Vicey: Bwahahahaha. Well played, 16-M. You should have seen the looks on the faces of Midwestern clientele when I asked the barkeep to turn the volume up. Quite the thing to troll a bunch of hungover St. Louis Blues fans by spamming Euro-trash. 

Reader: Did I just see a woman nearly complete a bi-cycle smash?

Vicey: I can confirm Kadidatou Diani nearly pulled it off. It wasn’t whatever dangerously potent chemicals you’ve swimming in your skull, even more anonymous M.

Reader: That was astounding from Amandine Henry! Are they playing Katy Perry?

Vicey: Sadly, I can confirm that too. Popular tastes don’t necessarily jive with ours. Katy Perry’s “Roar” is perhaps a fitting stadium anthem for a rousing laser-struck goal by a female footballer. Would have gone with E-Rotic’s “Sexual Madness” myself, but I just don’t make those decisions. 

Reader: Can we get a Korean match without the color commentator mentioning the height disadvantage at some point?

Vicey: My sentiments exactly, 35-M. I do the pedantic Asian corner analysis around here! To be fair, Wendie Renard was on the pitch today.

Reader: Why is there a sideline reporter?

Vicey: ….bookie has no answers. We’ve been through this so many times. Our poor football.

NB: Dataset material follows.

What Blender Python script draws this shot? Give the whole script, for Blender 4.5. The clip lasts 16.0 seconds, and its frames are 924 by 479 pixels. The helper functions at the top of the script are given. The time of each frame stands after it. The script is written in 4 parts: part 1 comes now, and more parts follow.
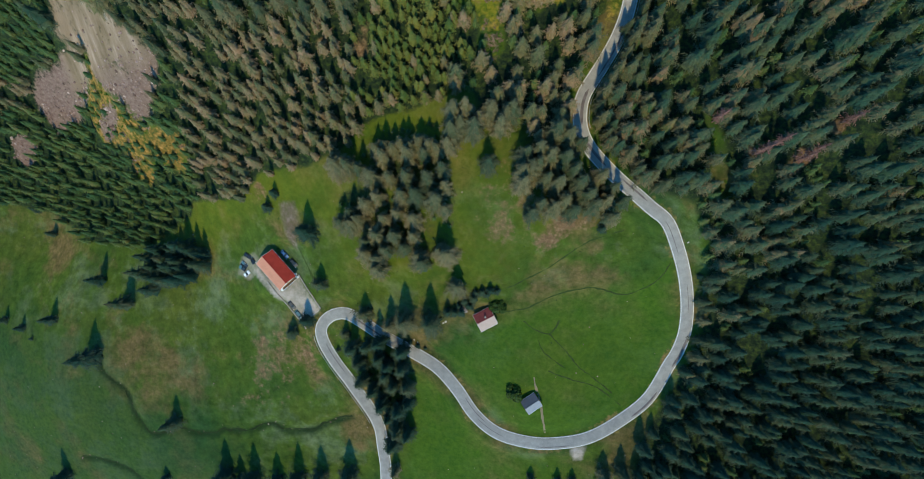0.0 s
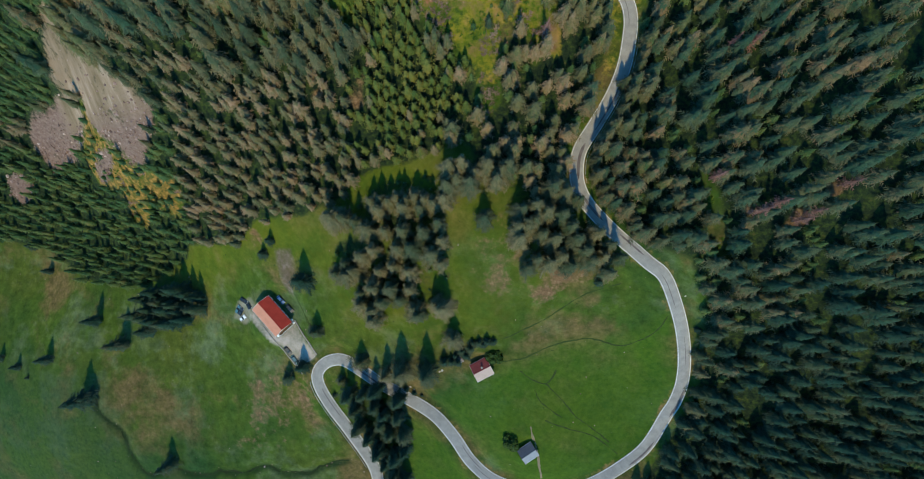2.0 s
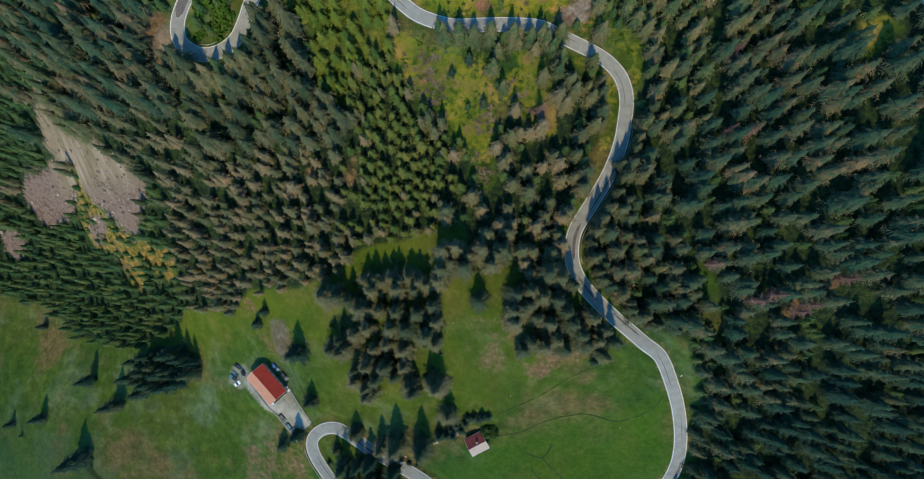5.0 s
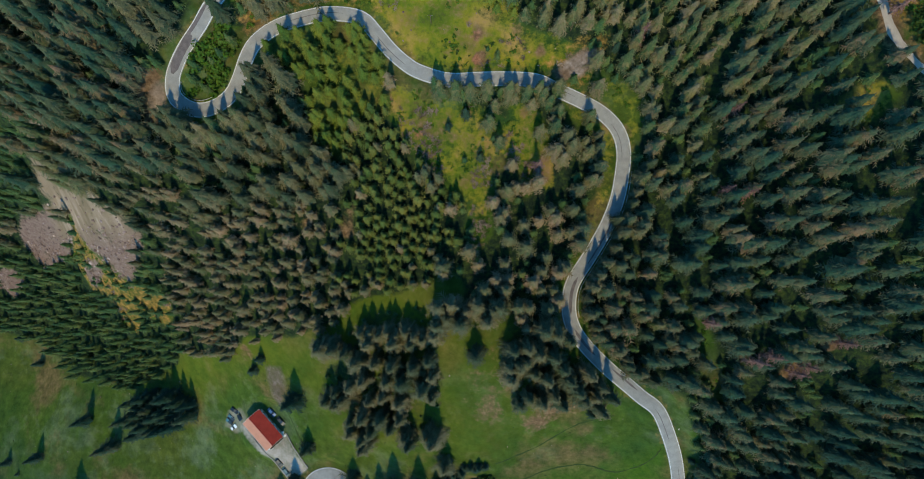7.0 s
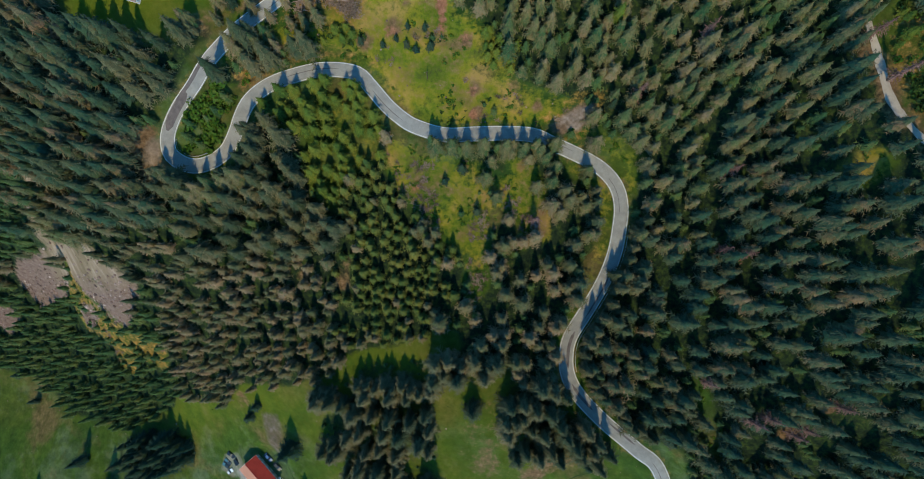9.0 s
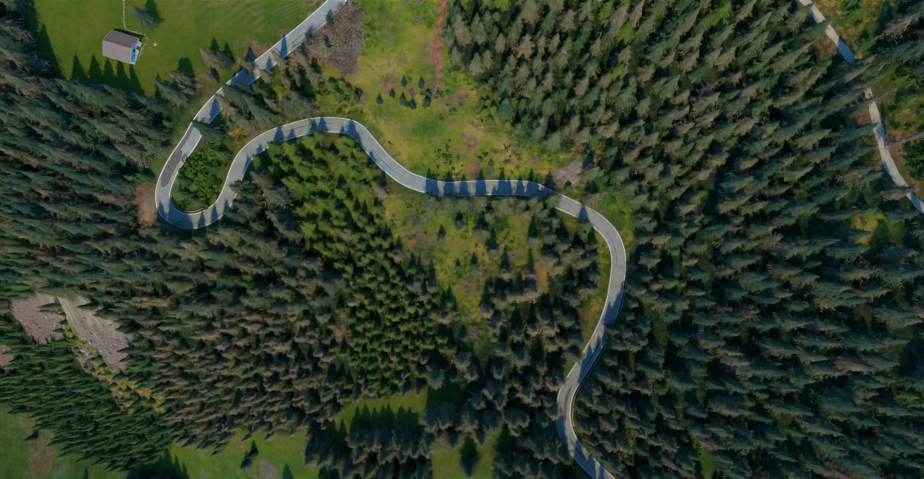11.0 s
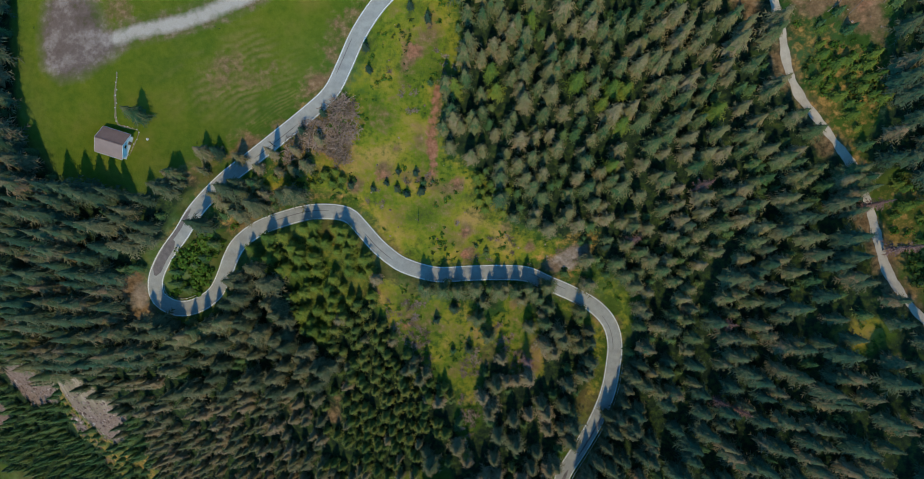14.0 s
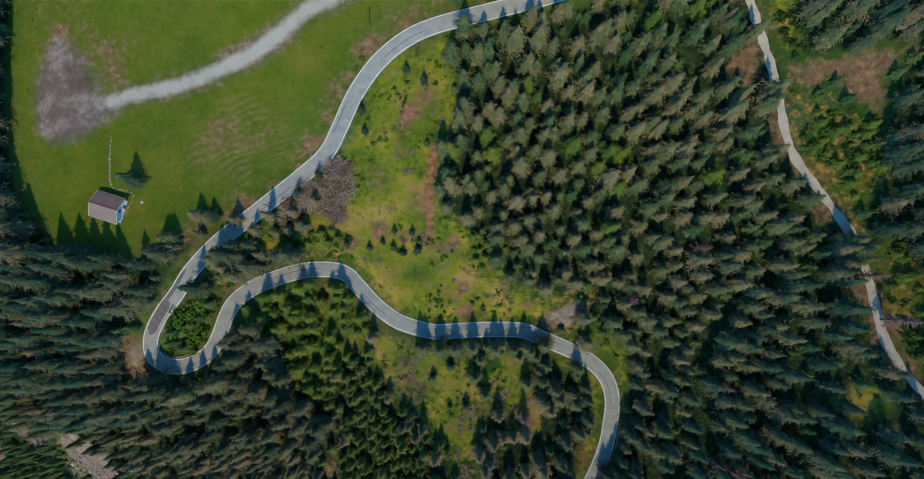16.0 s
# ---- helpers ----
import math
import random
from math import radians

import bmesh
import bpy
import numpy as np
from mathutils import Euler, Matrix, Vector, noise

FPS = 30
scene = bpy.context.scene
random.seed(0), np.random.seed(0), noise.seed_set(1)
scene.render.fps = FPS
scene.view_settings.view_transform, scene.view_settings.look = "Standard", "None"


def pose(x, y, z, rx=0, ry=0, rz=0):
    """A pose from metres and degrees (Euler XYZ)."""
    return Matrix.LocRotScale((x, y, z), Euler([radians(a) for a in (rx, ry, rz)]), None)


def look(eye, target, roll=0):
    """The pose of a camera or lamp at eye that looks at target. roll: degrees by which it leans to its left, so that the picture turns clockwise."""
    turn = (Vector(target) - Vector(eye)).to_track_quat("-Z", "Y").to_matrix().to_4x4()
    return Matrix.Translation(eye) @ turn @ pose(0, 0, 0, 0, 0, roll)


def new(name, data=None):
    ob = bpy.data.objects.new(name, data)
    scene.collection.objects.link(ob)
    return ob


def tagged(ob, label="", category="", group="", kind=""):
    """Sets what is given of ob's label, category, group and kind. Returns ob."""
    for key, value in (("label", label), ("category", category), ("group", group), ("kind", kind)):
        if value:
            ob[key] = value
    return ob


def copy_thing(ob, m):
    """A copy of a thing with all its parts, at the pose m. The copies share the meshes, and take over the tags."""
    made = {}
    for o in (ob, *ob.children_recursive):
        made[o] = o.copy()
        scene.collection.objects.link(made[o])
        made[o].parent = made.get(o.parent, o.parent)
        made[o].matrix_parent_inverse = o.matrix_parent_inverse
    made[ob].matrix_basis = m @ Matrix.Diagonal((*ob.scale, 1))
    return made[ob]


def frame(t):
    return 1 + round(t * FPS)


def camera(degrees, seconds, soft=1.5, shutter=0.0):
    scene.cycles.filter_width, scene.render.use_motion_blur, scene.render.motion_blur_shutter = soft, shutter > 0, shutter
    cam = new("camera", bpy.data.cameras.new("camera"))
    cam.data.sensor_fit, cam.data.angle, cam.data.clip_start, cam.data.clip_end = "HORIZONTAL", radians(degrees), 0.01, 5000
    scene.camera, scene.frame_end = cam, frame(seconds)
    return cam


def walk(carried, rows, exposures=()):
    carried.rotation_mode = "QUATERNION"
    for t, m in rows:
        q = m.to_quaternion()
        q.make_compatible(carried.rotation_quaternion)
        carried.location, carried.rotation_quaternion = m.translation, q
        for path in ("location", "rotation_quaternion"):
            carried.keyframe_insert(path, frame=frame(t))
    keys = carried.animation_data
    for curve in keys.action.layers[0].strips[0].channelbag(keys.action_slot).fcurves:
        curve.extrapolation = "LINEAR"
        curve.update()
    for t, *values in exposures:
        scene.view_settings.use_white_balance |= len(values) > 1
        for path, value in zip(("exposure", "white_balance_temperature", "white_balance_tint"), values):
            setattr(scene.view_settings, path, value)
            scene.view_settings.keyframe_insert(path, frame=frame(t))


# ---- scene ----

Reader: What happened to the UEFA Nations league?

Vicey: …….shit! I forgot. What can I say? It was pretty forgettable. Also wasn’t prepared to build in Euro 2020 qualifying lines in just yet. Tell you, what 23-M. I’ll hastily cobble some Saturday ones together for you now:

Saturday

Deutschland vs. Belarus

 vs. 

A nice little Lukashenko “fuck you”

THE LINE: Deutschland +4 Goals

Turkey vs. France

 vs. 

Don’t underestimate the crescent this time!

THE LINE: France +2 Goals

Italy vs. Greece

 vs. 

To be tighter than expected.

THE LINE: Italy +1 Goal

Not touching that Croatia vs. Wales match. Too tough to handicap. Sorry.

Don’t forget that the GIRLS run the show this Summer!!

We must return to the GIRLS!

DAY TWO--PREVIEW

Deutschland vs. China PR

 vs.   

Yeah….you guys no better than to touch this one. Unsurprised we haven’t seen any action here. 

THE LINE: Deutschland +1 Goal (holding)

Spain vs. South Africa 

 vs. 

Will keep bets open and hold the line for the one most likely to approximate today’s firecracker.

THE LINE: Spain +3 Goals (holding)

Norway vs. Nigeria 

 vs. 

Time to see what the bookie’s tip special amounts to. We shall find out together. I might be persuaded to make an exception to the closing.